• Goal: Would you write out the listing verbatim and skip every picture in it?

===== Recorded information =====

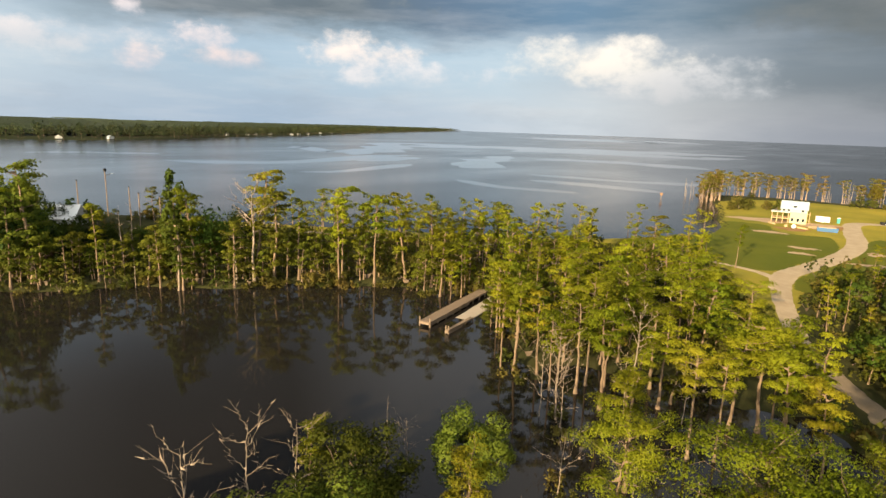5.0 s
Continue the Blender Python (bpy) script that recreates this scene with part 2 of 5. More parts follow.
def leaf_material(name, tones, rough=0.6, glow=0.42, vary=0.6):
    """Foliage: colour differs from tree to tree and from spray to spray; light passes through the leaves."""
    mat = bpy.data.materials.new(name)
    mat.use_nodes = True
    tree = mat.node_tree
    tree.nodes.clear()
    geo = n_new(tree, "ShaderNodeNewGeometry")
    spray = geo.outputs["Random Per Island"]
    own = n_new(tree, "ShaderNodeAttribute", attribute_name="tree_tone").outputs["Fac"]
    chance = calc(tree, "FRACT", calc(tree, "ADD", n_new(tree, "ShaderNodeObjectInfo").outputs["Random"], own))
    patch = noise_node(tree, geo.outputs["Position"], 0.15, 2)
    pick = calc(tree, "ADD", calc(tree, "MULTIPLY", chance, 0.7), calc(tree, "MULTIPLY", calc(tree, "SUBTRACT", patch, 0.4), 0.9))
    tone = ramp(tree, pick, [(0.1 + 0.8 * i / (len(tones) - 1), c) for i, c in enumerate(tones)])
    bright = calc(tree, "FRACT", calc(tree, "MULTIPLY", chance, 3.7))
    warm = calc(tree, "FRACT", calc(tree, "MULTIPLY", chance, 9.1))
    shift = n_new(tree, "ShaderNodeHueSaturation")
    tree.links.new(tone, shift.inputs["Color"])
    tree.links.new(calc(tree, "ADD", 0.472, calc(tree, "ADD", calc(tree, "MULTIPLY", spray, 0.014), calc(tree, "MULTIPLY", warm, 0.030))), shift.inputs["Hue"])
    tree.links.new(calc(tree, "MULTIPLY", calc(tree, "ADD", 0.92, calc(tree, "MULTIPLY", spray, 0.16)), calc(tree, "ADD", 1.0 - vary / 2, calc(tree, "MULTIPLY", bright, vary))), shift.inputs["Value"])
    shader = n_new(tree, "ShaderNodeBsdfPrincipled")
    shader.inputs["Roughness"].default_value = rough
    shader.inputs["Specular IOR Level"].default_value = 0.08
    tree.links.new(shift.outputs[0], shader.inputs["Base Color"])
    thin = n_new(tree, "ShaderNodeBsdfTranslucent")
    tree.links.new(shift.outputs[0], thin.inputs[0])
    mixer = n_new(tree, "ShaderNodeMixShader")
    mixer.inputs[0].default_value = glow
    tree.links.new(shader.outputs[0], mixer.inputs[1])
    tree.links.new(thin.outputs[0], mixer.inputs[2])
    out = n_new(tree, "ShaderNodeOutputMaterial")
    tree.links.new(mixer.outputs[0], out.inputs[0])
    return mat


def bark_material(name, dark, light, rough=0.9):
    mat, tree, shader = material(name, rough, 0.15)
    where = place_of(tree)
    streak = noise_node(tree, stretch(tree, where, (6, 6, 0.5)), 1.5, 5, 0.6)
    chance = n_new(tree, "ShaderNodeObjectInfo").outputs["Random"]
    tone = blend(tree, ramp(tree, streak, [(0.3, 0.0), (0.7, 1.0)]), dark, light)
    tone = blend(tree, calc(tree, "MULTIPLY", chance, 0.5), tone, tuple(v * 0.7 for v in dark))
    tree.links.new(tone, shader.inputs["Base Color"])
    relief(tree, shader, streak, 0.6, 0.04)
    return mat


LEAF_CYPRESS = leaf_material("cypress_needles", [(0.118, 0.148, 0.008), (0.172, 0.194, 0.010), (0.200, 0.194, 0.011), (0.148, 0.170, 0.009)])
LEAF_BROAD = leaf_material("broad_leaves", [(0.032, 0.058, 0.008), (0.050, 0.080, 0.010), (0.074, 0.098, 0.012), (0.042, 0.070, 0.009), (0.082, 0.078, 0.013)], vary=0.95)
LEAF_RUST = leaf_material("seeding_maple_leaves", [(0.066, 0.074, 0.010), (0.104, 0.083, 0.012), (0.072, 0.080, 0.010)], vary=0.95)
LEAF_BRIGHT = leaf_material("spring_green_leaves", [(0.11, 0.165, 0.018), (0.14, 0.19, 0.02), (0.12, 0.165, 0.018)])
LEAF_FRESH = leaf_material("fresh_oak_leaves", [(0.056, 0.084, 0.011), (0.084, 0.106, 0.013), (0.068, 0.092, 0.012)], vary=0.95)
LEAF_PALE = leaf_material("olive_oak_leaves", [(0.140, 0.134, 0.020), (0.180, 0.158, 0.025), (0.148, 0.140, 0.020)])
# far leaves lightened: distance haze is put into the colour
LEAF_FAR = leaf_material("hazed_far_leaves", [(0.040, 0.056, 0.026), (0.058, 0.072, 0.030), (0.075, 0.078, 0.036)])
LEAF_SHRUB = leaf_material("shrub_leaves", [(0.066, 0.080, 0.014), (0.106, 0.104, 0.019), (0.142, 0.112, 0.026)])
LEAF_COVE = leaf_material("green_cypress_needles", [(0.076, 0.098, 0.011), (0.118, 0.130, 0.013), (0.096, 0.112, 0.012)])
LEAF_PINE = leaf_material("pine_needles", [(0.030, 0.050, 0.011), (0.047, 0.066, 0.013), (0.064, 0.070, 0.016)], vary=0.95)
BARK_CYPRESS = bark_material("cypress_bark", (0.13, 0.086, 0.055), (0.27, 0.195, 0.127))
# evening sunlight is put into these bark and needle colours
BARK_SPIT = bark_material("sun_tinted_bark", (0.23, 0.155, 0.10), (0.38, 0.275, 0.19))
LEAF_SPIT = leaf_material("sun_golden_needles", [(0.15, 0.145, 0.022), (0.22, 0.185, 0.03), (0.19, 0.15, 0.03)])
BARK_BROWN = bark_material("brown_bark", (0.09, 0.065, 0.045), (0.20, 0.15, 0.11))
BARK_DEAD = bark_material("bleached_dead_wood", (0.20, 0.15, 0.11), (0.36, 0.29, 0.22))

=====

• Task solution:
5.0 s
Continue the Blender Python (bpy) script that recreates this scene with part 2 of 5. More parts follow.
def leaf_material(name, tones, rough=0.6, glow=0.42, vary=0.6):
    """Foliage: colour differs from tree to tree and from spray to spray; light passes through the leaves."""
    mat = bpy.data.materials.new(name)
    mat.use_nodes = True
    tree = mat.node_tree
    tree.nodes.clear()
    geo = n_new(tree, "ShaderNodeNewGeometry")
    spray = geo.outputs["Random Per Island"]
    own = n_new(tree, "ShaderNodeAttribute", attribute_name="tree_tone").outputs["Fac"]
    chance = calc(tree, "FRACT", calc(tree, "ADD", n_new(tree, "ShaderNodeObjectInfo").outputs["Random"], own))
    patch = noise_node(tree, geo.outputs["Position"], 0.15, 2)
    pick = calc(tree, "ADD", calc(tree, "MULTIPLY", chance, 0.7), calc(tree, "MULTIPLY", calc(tree, "SUBTRACT", patch, 0.4), 0.9))
    tone = ramp(tree, pick, [(0.1 + 0.8 * i / (len(tones) - 1), c) for i, c in enumerate(tones)])
    bright = calc(tree, "FRACT", calc(tree, "MULTIPLY", chance, 3.7))
    warm = calc(tree, "FRACT", calc(tree, "MULTIPLY", chance, 9.1))
    shift = n_new(tree, "ShaderNodeHueSaturation")
    tree.links.new(tone, shift.inputs["Color"])
    tree.links.new(calc(tree, "ADD", 0.472, calc(tree, "ADD", calc(tree, "MULTIPLY", spray, 0.014), calc(tree, "MULTIPLY", warm, 0.030))), shift.inputs["Hue"])
    tree.links.new(calc(tree, "MULTIPLY", calc(tree, "ADD", 0.92, calc(tree, "MULTIPLY", spray, 0.16)), calc(tree, "ADD", 1.0 - vary / 2, calc(tree, "MULTIPLY", bright, vary))), shift.inputs["Value"])
    shader = n_new(tree, "ShaderNodeBsdfPrincipled")
    shader.inputs["Roughness"].default_value = rough
    shader.inputs["Specular IOR Level"].default_value = 0.08
    tree.links.new(shift.outputs[0], shader.inputs["Base Color"])
    thin = n_new(tree, "ShaderNodeBsdfTranslucent")
    tree.links.new(shift.outputs[0], thin.inputs[0])
    mixer = n_new(tree, "ShaderNodeMixShader")
    mixer.inputs[0].default_value = glow
    tree.links.new(shader.outputs[0], mixer.inputs[1])
    tree.links.new(thin.outputs[0], mixer.inputs[2])
    out = n_new(tree, "ShaderNodeOutputMaterial")
    tree.links.new(mixer.outputs[0], out.inputs[0])
    return mat


def bark_material(name, dark, light, rough=0.9):
    mat, tree, shader = material(name, rough, 0.15)
    where = place_of(tree)
    streak = noise_node(tree, stretch(tree, where, (6, 6, 0.5)), 1.5, 5, 0.6)
    chance = n_new(tree, "ShaderNodeObjectInfo").outputs["Random"]
    tone = blend(tree, ramp(tree, streak, [(0.3, 0.0), (0.7, 1.0)]), dark, light)
    tone = blend(tree, calc(tree, "MULTIPLY", chance, 0.5), tone, tuple(v * 0.7 for v in dark))
    tree.links.new(tone, shader.inputs["Base Color"])
    relief(tree, shader, streak, 0.6, 0.04)
    return mat


LEAF_CYPRESS = leaf_material("cypress_needles", [(0.118, 0.148, 0.008), (0.172, 0.194, 0.010), (0.200, 0.194, 0.011), (0.148, 0.170, 0.009)])
LEAF_BROAD = leaf_material("broad_leaves", [(0.032, 0.058, 0.008), (0.050, 0.080, 0.010), (0.074, 0.098, 0.012), (0.042, 0.070, 0.009), (0.082, 0.078, 0.013)], vary=0.95)
LEAF_RUST = leaf_material("seeding_maple_leaves", [(0.066, 0.074, 0.010), (0.104, 0.083, 0.012), (0.072, 0.080, 0.010)], vary=0.95)
LEAF_BRIGHT = leaf_material("spring_green_leaves", [(0.11, 0.165, 0.018), (0.14, 0.19, 0.02), (0.12, 0.165, 0.018)])
LEAF_FRESH = leaf_material("fresh_oak_leaves", [(0.056, 0.084, 0.011), (0.084, 0.106, 0.013), (0.068, 0.092, 0.012)], vary=0.95)
LEAF_PALE = leaf_material("olive_oak_leaves", [(0.140, 0.134, 0.020), (0.180, 0.158, 0.025), (0.148, 0.140, 0.020)])
# far leaves lightened: distance haze is put into the colour
LEAF_FAR = leaf_material("hazed_far_leaves", [(0.040, 0.056, 0.026), (0.058, 0.072, 0.030), (0.075, 0.078, 0.036)])
LEAF_SHRUB = leaf_material("shrub_leaves", [(0.066, 0.080, 0.014), (0.106, 0.104, 0.019), (0.142, 0.112, 0.026)])
LEAF_COVE = leaf_material("green_cypress_needles", [(0.076, 0.098, 0.011), (0.118, 0.130, 0.013), (0.096, 0.112, 0.012)])
LEAF_PINE = leaf_material("pine_needles", [(0.030, 0.050, 0.011), (0.047, 0.066, 0.013), (0.064, 0.070, 0.016)], vary=0.95)
BARK_CYPRESS = bark_material("cypress_bark", (0.13, 0.086, 0.055), (0.27, 0.195, 0.127))
# evening sunlight is put into these bark and needle colours
BARK_SPIT = bark_material("sun_tinted_bark", (0.23, 0.155, 0.10), (0.38, 0.275, 0.19))
LEAF_SPIT = leaf_material("sun_golden_needles", [(0.15, 0.145, 0.022), (0.22, 0.185, 0.03), (0.19, 0.15, 0.03)])
BARK_BROWN = bark_material("brown_bark", (0.09, 0.065, 0.045), (0.20, 0.15, 0.11))
BARK_DEAD = bark_material("bleached_dead_wood", (0.20, 0.15, 0.11), (0.36, 0.29, 0.22))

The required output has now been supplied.